We will create a model called FileModel which represents a collection on the MongoDB instance. This collection keeps track of files that are uploaded through the service. It will also store important information about the uploaded files. To start, we will create model.ts file in our project folder. Below is the code:

import { Schema, model, Document } from 'mongoose';

interface IFile extends Document {
    name: string;
    path: string;
    size: number;
    fileHash: string;
    createdAt: Date;
    updatedAt: Date;
}

const fileSchema = new Schema<IFile>({
    name: { type: String, required: true },
    path: { type: String, required: true },
    size: { type: Number, required: true },
    fileHash: { type: String, required: true },
    createdAt: { type: Date, default: Date.now },
    updatedAt: { type: Date, default: Date.now }
});

export const FileModel = model<IFile>('File', fileSchema);

The fileSchema has a few important properties:

  • name: The name of the file.

  • path: The location of the file on the server

  • size: The size of the file in bytes

  • fileHash: The MD5 checksum of the file.
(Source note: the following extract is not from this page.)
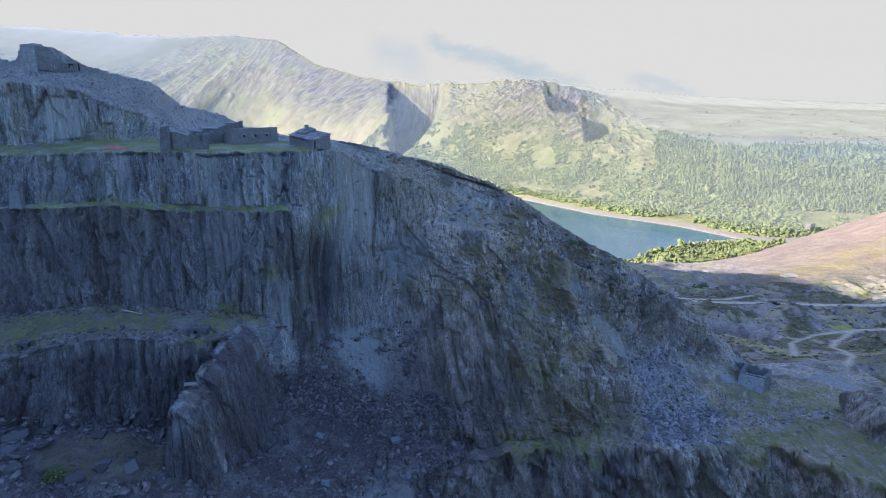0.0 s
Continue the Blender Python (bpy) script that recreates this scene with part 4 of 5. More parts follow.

Setting up the Application Server

In this section, we will set up an Express server. It will have an endpoint for uploading a file. It will also connect to the MongoDB instance. To get started, we will create an app.ts file and write the following code:

import express from 'express';
import mongoose from 'mongoose';
import fs from 'fs/promises'
import path from 'path'


const app = express();
const port = 3000;


mongoose.connect("mongodb://127.0.0.1:27017/file-service?directConnection=true")
    .then(
        () => {
            console.log("Mongoose connection initialised.")

            // create storage directory
            fs.mkdir(path.join(__dirname, 'files'))
                .then(() => console.log("File directory created"))
                .catch(() => console.log("File directory has already been initialized"))

            app.listen(port, () => {
                console.log(`Server is running on http://localhost:${port}`);
            })
        }
    )
    .catch(err => console.log("mongoose connection failed with error:", err.message))

The app.ts currently has a lot going on:

  1. We are initializing an Express Application with const app = express();

  2. We are using mongoose.connect to connect to a MongoDB instance. A local connection string is used but can be replaced with any suitable options.

  3. After connecting to the database, we create the directory where our files will be uploaded. fs.mkdir is used to perform this action. The “Promise” returned by the function rejects if the directory already exists, so we prevent an unexpected error by using .catch

  4. We bind the server to the port, which is currently 3000

Setting Up the Upload Endpoint

Next, we need to set up an endpoint to store files. To do this, we will adjust the previous app.ts code.

import express from 'express';
import mongoose from 'mongoose';
import fs from 'fs/promises'
import path from 'path';
import multer from 'multer';
import crypto from "crypto";
import { FileModel } from './models';

const app = express();
const port = 3000;

const upload = multer({
    storage: multer.memoryStorage()
})

app.post('/files', upload.single('file'), async (req, res) => {
    let file = req.file!
    if (!file) {
        return res.status(400).json({ message: "file is required" });
    }

    // hash file data with md5
    let fileHash = crypto.createHash('md5').update(file.buffer).digest('hex');

    // check if existing hash exists
    let existingFile = await FileModel.findOne({ fileHash })
    if (existingFile) return res.json({ message: "file retrieved", data: existingFile })

    let filename = `${crypto.randomUUID()}.${file.originalname.split('.').at(-1)}`

    let filePath = path.join('files', filename);

    // store file
    await fs.writeFile(filePath, file.buffer)

    let fileData = await FileModel.create({
        name: filename,
        path: filePath,
        size: file.size,
        fileHash
    })

    return res.json({ message: "file created", data: fileData });
});



mongoose.connect("mongodb://127.0.0.1:27017/file-service?directConnection=true")
    .then(
        () => {
            console.log("Mongoose connection initialised.")

            // create storage directory
            fs.mkdir(path.join(__dirname, 'files'))
                .then(() => console.log("File directory created"))
                .catch(() => console.log("File directory has already been initialized"))

            app.listen(port, () => {
                console.log(`Server is running on http://localhost:${port}`);
            })
        }
    )
    .catch(err => console.log("mongoose connection failed with error:", err.message))

Let’s go through the code to understand key aspects of the code:

  1. A POST endpoint is set for the app with app.post

  2. We used the multer middleware to check for a file in the request with a file key

  3. crypto.createHash('md5').update(file.buffer).digest('hex'); creates an MD5 hash of the file’s raw byte data. Since the hash will always be the same for the same file, we use it to check if an existing file exists. If it does, we return the file to the user instead of saving it on our server again and expending resources.

  4. We create a unique file name which has the format ${uuid}.{file_extension}

  5. Lastly, we save the file to our files directory and store the file data on MongoDB through the FileModel (if the file had not previously existed)

To test the code, we can run the following on the command line:

npx ts-node app.ts

After running it, we should see a files directory has been created. We can use Postman to test the request:

Note: Make sure the key of the file you are uploading is named file. The multer middleware checks if a file with a key named file exists.

After running the request, the file is saved in the files directory that was created. If we run the request with the same file, the message in the response becomes “file retrieved” instead of “file created,” and no new file will be saved to the files directory.

Conclusion

We have learned about the MD5 hash and seen a useful application for it. Additionally, we have explored some basic filesystem methods available in Node.js. Preventing file duplication can save a lot of storage, which can be costly to maintain.